Making WordPress.org

Opened 3 years ago

Closed 13 months ago

#5458 closed defect (bug) (duplicate)

Redirects should not trigger 429 responses, and rate limiting should be relaxed.

Reported by: jonoaldersonwp's profile jonoaldersonwp Owned by:
Milestone: Priority: highest omg bbq
Component: General Keywords: seo
Cc:

Description (last modified by jonoaldersonwp)

Requests to https://wordpress.org/tags/privacy/page/15 are redirected to https://wordpress.org/support/topic-tag/privacy/page/15/.

However, in the process, there are several interstitial redirects (the change in path, and, appending the trailing slash).

This frequently triggers a 429 error for Google (and presumably other systems).

To address this:

  • Rate limiting on 301 redirects should be removed (or radically relaxed).
  • System-level redirect rules (altering paths, appending trailing slashes, case normalisation) should be consolidated into a single redirect.

This also appears to apply to any paginated request (e.g., https://wordpress.org/support/topic/my-newest-blog/page/2/); which makes this even more damaging, significant, and urgent to fix.

Given that we 'removed' paginated states beyond 50, the performance implications of this should be somewhat mitigated. If there are still performance concerns, there's no shortage of opportunities to optimise other parts of the site(s)/stack to recoup our losses.

Change History (13)

#1 @jonoaldersonwp
3 years ago

NB, I suspect this is responsible for hundreds of small oddities that I've been seeing but unable to diagnose over the past few months. Aside from fixing the underlying issue, this would clean up our reporting significantly (and thus make it easier to find/manage other issues).

#2 @jonoaldersonwp
3 years ago

As we gradually fix other areas, I'm seeing more evidence emerging that this is hurting crawling and discoverability. This remains a (very) high priority.

#3 @jonoaldersonwp
3 years ago

  • Description modified (diff)

This ticket was mentioned in Slack in #meta by jonoaldersonwp. View the logs.


3 years ago

#5 @jonoaldersonwp
3 years ago

  • Description modified (diff)
  • Summary changed from Redirects should not trigger 429 responses to Redirects should not trigger 429 responses, and rate limiting should be relaxed.

#6 follow-up: @dd32
3 years ago

Just noting that it's impossible to rate limit redirects at a different rate than non-redirects.

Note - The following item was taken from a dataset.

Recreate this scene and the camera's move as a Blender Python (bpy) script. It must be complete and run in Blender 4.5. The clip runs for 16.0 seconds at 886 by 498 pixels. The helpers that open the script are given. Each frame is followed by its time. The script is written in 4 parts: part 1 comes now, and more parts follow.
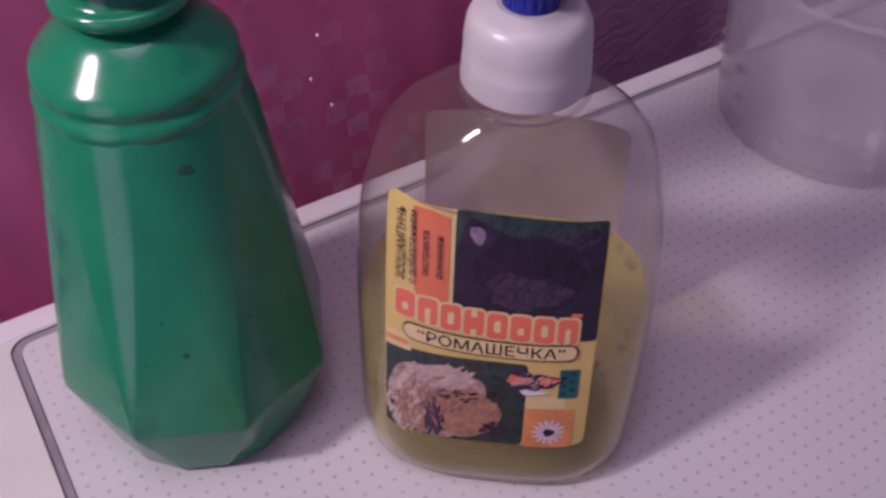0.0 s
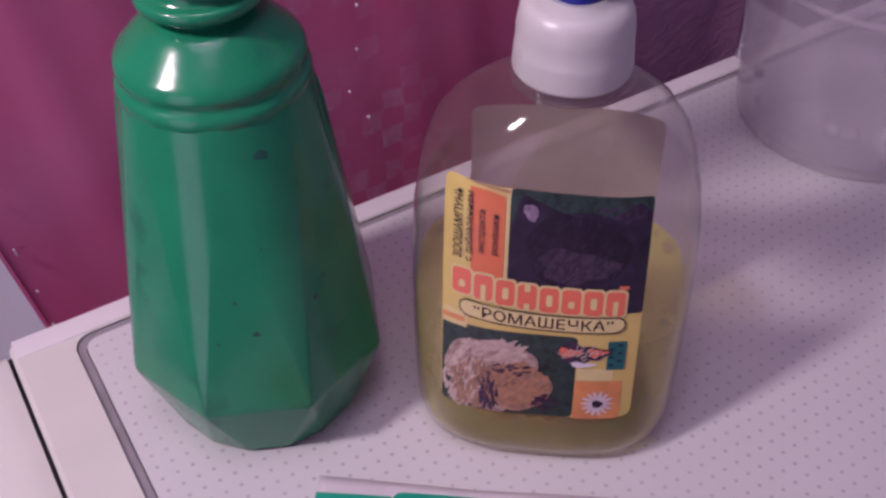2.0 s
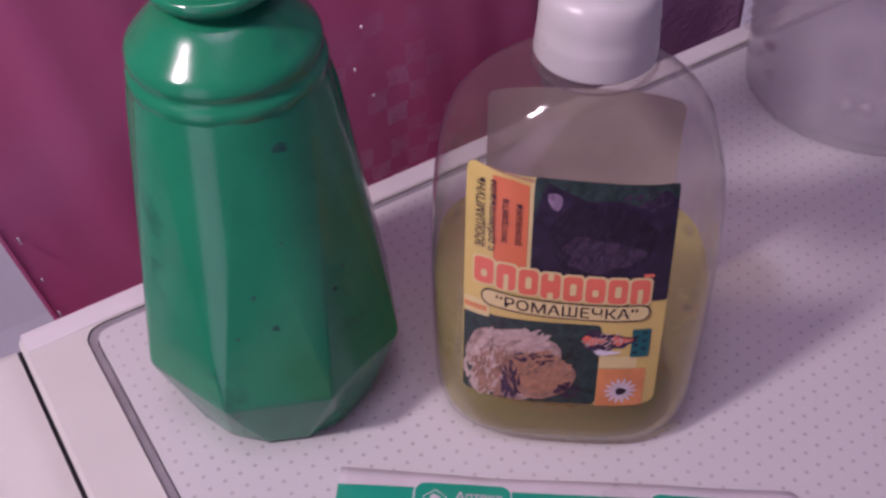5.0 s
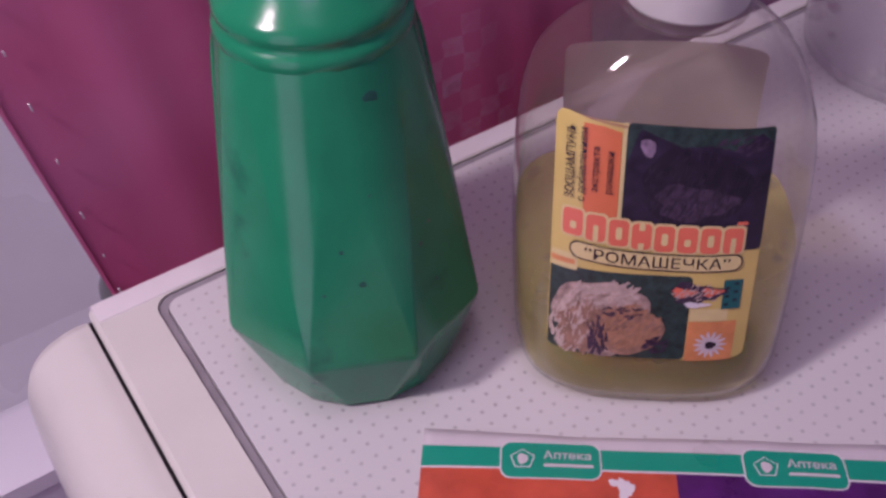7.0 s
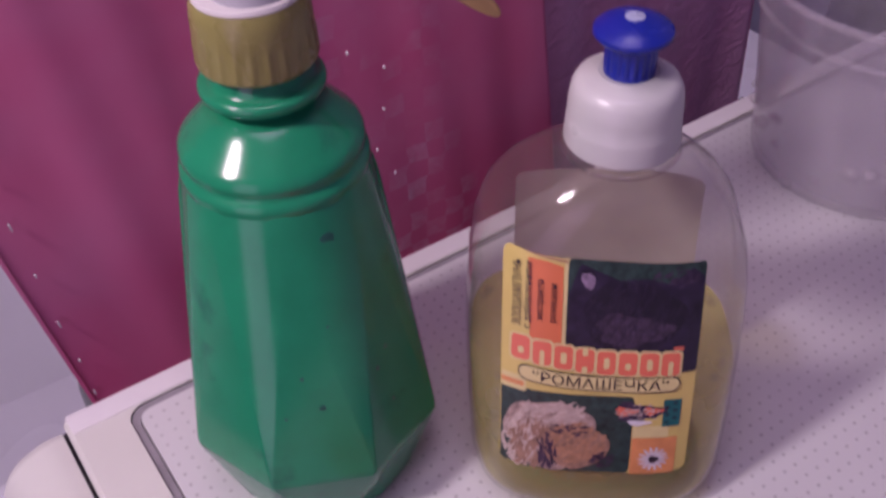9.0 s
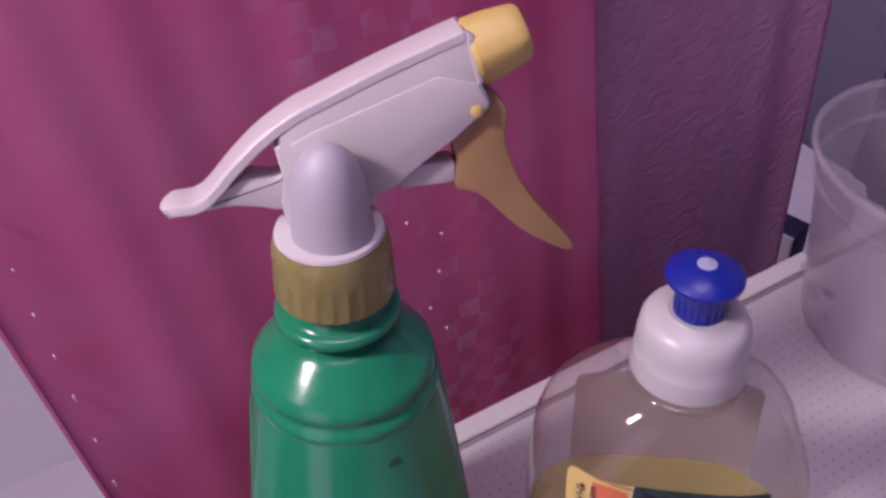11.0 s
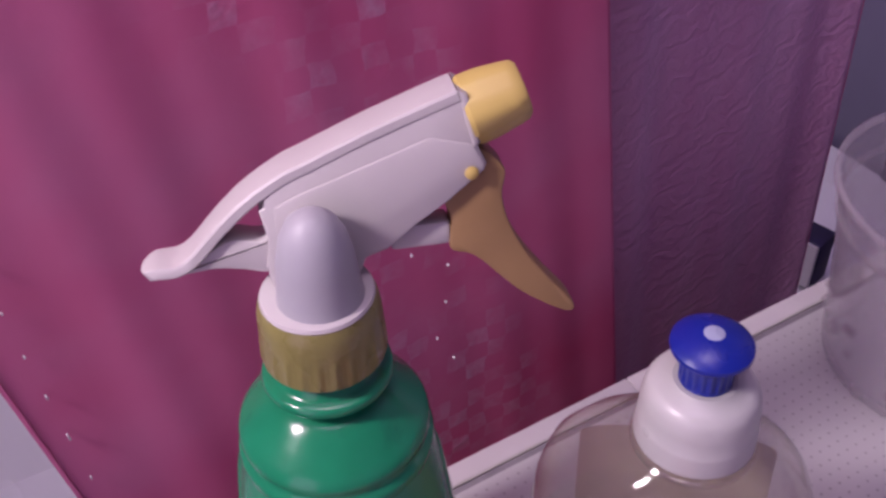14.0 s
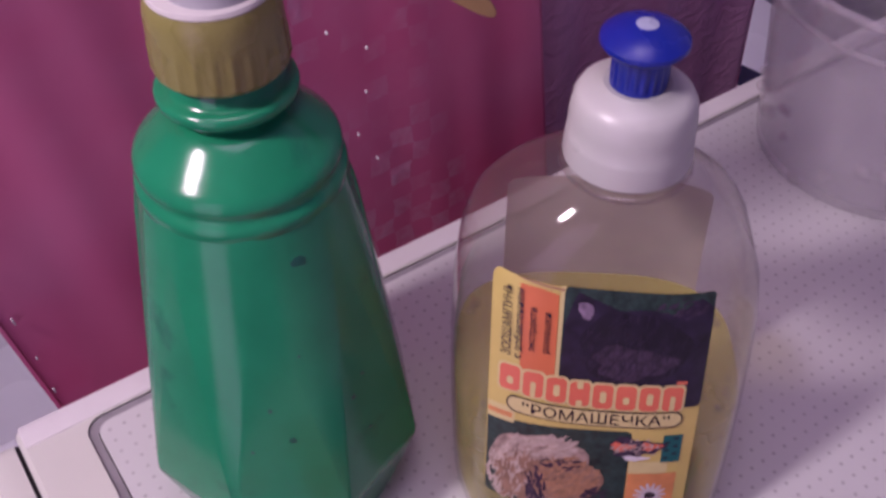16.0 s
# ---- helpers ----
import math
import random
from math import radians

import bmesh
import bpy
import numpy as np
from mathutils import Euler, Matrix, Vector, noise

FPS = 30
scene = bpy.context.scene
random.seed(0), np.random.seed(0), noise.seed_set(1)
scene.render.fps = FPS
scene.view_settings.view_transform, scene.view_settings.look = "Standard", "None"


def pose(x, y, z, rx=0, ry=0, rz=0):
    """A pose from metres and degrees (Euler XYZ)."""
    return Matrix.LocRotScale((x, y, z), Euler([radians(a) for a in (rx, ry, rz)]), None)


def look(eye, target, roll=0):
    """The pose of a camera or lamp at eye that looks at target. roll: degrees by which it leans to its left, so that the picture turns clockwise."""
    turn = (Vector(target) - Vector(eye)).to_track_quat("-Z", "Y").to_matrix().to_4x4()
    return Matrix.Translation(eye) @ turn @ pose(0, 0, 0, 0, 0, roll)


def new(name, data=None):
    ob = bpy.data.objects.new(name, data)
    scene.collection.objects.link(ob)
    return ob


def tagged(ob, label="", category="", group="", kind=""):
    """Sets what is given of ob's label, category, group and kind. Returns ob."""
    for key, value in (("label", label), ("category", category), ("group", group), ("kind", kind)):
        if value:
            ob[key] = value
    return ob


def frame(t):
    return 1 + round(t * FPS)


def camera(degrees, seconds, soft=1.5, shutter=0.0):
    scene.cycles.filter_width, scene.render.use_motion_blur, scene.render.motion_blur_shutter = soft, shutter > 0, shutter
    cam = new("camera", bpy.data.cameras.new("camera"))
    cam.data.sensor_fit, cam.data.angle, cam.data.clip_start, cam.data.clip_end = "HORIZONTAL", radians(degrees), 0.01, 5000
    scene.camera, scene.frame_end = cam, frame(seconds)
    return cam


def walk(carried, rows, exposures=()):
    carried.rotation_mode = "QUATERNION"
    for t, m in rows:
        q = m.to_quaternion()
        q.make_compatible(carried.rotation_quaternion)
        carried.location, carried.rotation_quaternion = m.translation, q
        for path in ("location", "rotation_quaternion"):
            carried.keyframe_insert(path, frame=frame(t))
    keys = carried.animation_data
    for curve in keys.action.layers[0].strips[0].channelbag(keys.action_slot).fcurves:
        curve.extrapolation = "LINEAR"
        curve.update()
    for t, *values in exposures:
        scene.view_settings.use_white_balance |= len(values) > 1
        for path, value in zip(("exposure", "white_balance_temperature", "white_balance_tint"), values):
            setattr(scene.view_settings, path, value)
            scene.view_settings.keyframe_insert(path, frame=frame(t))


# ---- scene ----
cam = camera(47.0, 16.0, soft=2.8, shutter=0.5)
PATH = [
    (0, (0.017, -0.244, 1.102), (0.738, 0.952, -0.331), 0.2),
    (0.5, (0.005, -0.248, 1.097), (0.724, 0.99, -0.299), -0.3),
    (1, (-0.007, -0.251, 1.097), (0.727, 0.996, -0.283), -0.5),
    (1.5, (-0.011, -0.249, 1.103), (0.747, 0.966, -0.293), -0.2),
    (2, (-0.008, -0.257, 1.102), (0.746, 0.99, -0.267), -0.8),
    (2.5, (-0.009, -0.259, 1.104), (0.759, 0.989, -0.256), -0.7),
    (3, (-0.005, -0.259, 1.107), (0.757, 0.991, -0.255), -1.0),
    (5.5, (-0.016, -0.243, 1.102), (0.726, 0.935, -0.334), -1.1),
    (6, (-0.021, -0.244, 1.093), (0.694, 0.941, -0.351), -2.4),
    (6.5, (-0.025, -0.243, 1.09), (0.692, 0.952, -0.346), -3.3),
    (7, (-0.033, -0.239, 1.092), (0.708, 0.965, -0.323), -2.4),
    (7.5, (-0.032, -0.24, 1.099), (0.729, 0.973, -0.297), -2.2),
    (8, (-0.027, -0.243, 1.104), (0.742, 0.978, -0.281), -2.6),
    (8.5, (-0.024, -0.244, 1.111), (0.763, 0.977, -0.264), -2.2),
    (9, (-0.024, -0.242, 1.119), (0.779, 0.999, -0.228), -1.9),
    (9.5, (-0.026, -0.229, 1.138), (0.797, 1.046, -0.165), -0.9),
    (10, (-0.026, -0.223, 1.147), (0.807, 1.08, -0.121), -1.0),
    (12.5, (-0.005, -0.196, 1.167), (0.732, 1.126, -0.14), -1.6),
    (13, (-0.009, -0.194, 1.167), (0.737, 1.121, -0.142), -1.2),
    (13.5, (-0.006, -0.195, 1.166), (0.737, 1.126, -0.139), -1.4),
    (14, (0.0, -0.198, 1.166), (0.739, 1.121, -0.143), -1.9),
    (14.5, (0.003, -0.2, 1.163), (0.737, 1.118, -0.15), -1.9),
    (15, (-0.001, -0.201, 1.146), (0.776, 1.042, -0.215), -0.1),
    (15.5, (-0.005, -0.208, 1.128), (0.78, 0.976, -0.28), 0.2),
    (16, (-0.006, -0.215, 1.116), (0.778, 0.944, -0.312), -0.1),
]
walk(cam, [(t, look(eye, target, roll)) for t, eye, target, roll in PATH],
     [(0.0, -0.16), (2.0, -0.08), (6.0, -0.10), (8.0, -0.08), (9.5, 0.0), (10.0, 0.03), (12.5, 0.03), (14.5, 0.04), (15.2, 0.02), (16.0, -0.02)])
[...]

Due to how nginx rate limiting works, the counters are updating prior to the request being made, and the blocking is applied prior to the system processing the request. As a result, the module does not know if the request is a redirect either at the point of bumping the request counters or blocking the request from happening.

The only way to resolve that is to increase the allowed rate limits, or fix the clients which are requesting pages at a too high rate that ultimately triggers the blocking.


Consolidating redirects / etc can somewhat be done (and has been), but the vast majority are not worth the effort or are almost impossible to do so due to the varied places that the redirects happen, as has been explained many times.

#7 in reply to: ↑ 6 @dd32
3 years ago

Replying to dd32:

Due to how nginx rate limiting works...

Looks like I might've been wrong, server-level redirects probably bypass the rate limiting already as per https://trac.nginx.org/nginx/ticket/1834 so any redirect requests that are being rate limited here, are redirects from PHP which means many of the redirects are already consolidated or unaffected by the rate limiting.

#8 @jonoaldersonwp
3 years ago

Interesting!
So, how do we unpick this?
Feels like the easiest fix would just be to (significantly) relax the rate-limiting for Google?

#9 @jonoaldersonwp
3 years ago

  • Priority changed from high to highest omg bbq

This is resulting in large numbers of errors in Google Search Console, and continues to contribute to the serious delays we see in discovery, crawling, indexing and consolidation.

#10 @jonoaldersonwp
3 years ago

This continues to be a critical problem for the whole .org ecosystem, resulting in huge volumes of errors and value leakage.

This ticket was mentioned in Slack in #meta by jonoaldersonwp. View the logs.


3 years ago

#12 @jonoaldersonwp
2 years ago

Google Search Console is now reporting half a million URLs with errors, which prevents discovery and crawling of paginated plugins.

It's absolutely critical that we remove the block on allowing search engines to crawl paginated states.

#13 @jonoaldersonwp
13 months ago

  • Resolution set to duplicate
  • Status changed from new to closed

Duplicate of #6773.

Closing in favour of https://meta.trac.wordpress.org/ticket/6773#ticket

Note: See TracTickets for help on using tickets.